## Record set
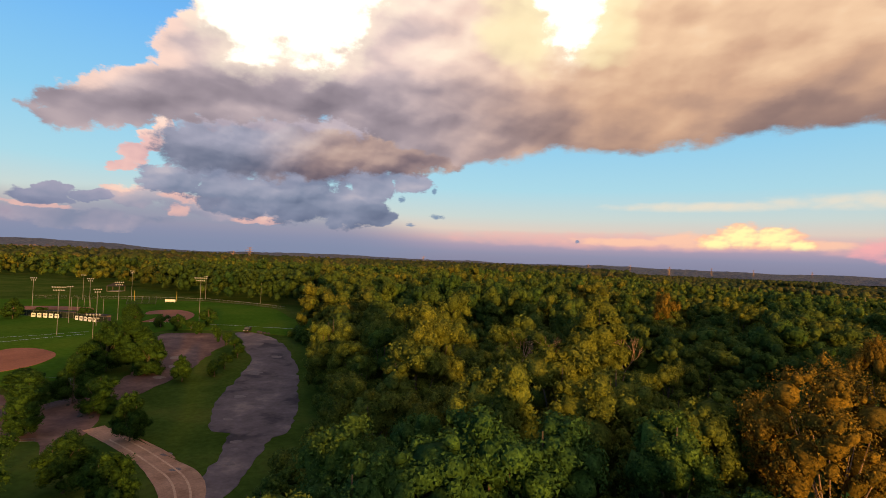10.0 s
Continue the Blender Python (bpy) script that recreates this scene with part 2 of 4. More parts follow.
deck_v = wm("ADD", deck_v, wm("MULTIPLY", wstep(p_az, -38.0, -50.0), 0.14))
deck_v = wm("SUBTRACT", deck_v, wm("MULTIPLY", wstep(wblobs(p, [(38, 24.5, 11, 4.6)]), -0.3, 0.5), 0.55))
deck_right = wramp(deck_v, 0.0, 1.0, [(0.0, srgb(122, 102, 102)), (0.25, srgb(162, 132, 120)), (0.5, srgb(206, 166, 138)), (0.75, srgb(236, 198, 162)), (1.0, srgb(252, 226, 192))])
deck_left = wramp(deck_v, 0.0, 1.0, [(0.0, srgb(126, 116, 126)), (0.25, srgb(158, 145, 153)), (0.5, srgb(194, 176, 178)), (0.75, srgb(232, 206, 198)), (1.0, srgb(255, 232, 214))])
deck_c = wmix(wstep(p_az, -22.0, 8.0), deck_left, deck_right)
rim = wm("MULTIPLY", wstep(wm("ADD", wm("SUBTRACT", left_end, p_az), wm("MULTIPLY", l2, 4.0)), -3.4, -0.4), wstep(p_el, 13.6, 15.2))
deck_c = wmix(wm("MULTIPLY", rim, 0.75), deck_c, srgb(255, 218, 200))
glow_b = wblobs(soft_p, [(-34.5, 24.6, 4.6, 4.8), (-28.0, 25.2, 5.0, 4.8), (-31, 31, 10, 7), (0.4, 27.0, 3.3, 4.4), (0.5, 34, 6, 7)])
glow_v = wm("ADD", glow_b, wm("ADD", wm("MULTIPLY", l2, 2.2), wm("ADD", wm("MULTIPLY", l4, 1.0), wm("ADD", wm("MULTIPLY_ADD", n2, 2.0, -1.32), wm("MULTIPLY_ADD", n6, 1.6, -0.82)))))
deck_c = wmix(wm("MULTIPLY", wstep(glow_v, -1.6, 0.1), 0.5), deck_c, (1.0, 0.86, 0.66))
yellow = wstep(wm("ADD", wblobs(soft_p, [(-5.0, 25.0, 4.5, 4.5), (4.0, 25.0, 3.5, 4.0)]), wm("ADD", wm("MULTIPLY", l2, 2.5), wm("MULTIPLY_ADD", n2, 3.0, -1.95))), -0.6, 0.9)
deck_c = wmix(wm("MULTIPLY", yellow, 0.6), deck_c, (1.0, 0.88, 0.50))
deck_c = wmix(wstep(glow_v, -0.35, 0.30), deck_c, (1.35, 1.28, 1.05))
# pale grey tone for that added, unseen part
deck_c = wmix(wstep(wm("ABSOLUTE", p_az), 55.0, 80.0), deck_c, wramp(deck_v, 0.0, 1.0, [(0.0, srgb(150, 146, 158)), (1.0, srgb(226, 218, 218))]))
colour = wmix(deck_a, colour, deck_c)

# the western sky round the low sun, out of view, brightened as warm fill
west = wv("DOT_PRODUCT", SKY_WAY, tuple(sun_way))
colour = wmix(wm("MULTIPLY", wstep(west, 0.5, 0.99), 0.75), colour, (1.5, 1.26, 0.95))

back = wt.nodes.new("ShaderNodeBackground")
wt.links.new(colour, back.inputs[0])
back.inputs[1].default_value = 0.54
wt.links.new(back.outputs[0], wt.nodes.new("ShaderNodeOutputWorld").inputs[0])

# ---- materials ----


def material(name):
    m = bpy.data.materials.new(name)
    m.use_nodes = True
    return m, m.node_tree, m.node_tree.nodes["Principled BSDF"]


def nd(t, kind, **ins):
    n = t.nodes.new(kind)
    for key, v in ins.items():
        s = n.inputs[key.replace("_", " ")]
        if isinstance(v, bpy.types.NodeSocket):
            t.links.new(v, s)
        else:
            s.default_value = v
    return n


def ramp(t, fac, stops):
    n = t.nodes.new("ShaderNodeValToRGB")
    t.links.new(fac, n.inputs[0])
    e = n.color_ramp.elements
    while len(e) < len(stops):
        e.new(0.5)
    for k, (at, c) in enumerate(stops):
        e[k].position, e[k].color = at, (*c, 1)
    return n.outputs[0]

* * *

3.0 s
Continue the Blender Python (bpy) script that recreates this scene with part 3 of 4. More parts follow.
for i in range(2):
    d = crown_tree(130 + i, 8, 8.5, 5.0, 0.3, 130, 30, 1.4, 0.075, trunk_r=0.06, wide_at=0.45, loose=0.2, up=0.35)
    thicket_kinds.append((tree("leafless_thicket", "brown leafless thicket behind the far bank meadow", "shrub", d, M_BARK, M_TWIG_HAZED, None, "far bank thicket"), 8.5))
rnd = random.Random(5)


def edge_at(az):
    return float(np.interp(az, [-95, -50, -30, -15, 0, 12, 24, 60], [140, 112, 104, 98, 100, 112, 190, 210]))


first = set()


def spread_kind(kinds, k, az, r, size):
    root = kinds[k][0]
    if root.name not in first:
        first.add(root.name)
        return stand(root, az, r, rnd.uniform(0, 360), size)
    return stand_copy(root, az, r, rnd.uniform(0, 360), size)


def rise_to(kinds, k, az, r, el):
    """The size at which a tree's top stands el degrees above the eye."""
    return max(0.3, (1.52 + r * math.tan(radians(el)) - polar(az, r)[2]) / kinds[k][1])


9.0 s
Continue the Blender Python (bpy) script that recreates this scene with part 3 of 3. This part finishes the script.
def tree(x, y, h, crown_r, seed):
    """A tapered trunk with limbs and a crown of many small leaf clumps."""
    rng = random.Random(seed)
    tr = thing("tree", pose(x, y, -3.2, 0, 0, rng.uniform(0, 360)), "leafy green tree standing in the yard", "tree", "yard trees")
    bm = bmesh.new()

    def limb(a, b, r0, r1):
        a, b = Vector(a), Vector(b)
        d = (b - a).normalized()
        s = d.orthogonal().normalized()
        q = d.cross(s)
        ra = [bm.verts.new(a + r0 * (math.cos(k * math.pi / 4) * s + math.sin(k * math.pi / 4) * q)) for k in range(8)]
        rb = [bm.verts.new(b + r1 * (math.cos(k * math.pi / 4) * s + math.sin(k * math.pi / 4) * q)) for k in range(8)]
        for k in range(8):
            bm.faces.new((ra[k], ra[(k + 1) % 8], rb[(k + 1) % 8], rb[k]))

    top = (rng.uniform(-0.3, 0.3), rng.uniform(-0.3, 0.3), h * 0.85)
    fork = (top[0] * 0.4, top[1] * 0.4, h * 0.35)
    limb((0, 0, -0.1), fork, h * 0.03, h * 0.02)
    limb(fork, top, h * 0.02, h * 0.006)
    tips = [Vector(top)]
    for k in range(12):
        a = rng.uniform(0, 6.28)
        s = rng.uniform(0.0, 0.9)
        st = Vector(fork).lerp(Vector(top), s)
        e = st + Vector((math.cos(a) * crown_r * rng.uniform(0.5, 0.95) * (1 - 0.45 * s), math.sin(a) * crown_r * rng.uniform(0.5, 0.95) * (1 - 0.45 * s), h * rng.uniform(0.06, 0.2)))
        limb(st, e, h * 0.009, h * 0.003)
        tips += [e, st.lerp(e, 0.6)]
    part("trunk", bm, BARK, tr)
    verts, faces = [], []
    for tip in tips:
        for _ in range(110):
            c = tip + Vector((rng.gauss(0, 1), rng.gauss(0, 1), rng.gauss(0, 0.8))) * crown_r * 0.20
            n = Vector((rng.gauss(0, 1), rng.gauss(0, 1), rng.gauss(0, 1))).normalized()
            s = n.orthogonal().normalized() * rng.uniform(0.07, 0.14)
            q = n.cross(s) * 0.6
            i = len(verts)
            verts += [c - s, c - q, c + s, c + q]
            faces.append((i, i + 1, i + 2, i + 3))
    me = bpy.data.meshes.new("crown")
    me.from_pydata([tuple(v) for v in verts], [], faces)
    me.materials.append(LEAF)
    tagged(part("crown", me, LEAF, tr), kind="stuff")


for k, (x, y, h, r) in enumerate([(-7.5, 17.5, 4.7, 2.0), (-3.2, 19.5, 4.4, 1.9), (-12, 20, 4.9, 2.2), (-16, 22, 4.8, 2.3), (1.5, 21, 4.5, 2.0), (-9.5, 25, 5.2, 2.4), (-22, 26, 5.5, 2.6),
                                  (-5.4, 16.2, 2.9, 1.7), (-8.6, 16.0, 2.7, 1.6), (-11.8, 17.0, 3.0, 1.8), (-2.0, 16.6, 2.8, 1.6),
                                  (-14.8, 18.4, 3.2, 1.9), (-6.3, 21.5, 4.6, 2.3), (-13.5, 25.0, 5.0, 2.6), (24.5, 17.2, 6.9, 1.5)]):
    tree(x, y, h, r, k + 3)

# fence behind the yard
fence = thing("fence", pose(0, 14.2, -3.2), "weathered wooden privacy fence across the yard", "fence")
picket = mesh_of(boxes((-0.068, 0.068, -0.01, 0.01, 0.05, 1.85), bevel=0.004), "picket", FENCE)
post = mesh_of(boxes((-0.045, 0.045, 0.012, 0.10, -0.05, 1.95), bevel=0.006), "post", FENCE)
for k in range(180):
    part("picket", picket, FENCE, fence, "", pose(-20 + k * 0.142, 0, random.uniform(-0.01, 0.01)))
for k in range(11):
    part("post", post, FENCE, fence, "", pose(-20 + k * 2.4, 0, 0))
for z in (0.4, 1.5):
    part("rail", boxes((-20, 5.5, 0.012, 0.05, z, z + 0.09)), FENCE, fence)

## Exercise details
From the line containing "finishes the script." down to the line containing "bm = bmesh.new()" in the material above, reproduce every line exactly, including the two end lines.

## Answer to this problem
Continue the Blender Python (bpy) script that recreates this scene with part 3 of 3. This part finishes the script.
def tree(x, y, h, crown_r, seed):
    """A tapered trunk with limbs and a crown of many small leaf clumps."""
    rng = random.Random(seed)
    tr = thing("tree", pose(x, y, -3.2, 0, 0, rng.uniform(0, 360)), "leafy green tree standing in the yard", "tree", "yard trees")
    bm = bmesh.new()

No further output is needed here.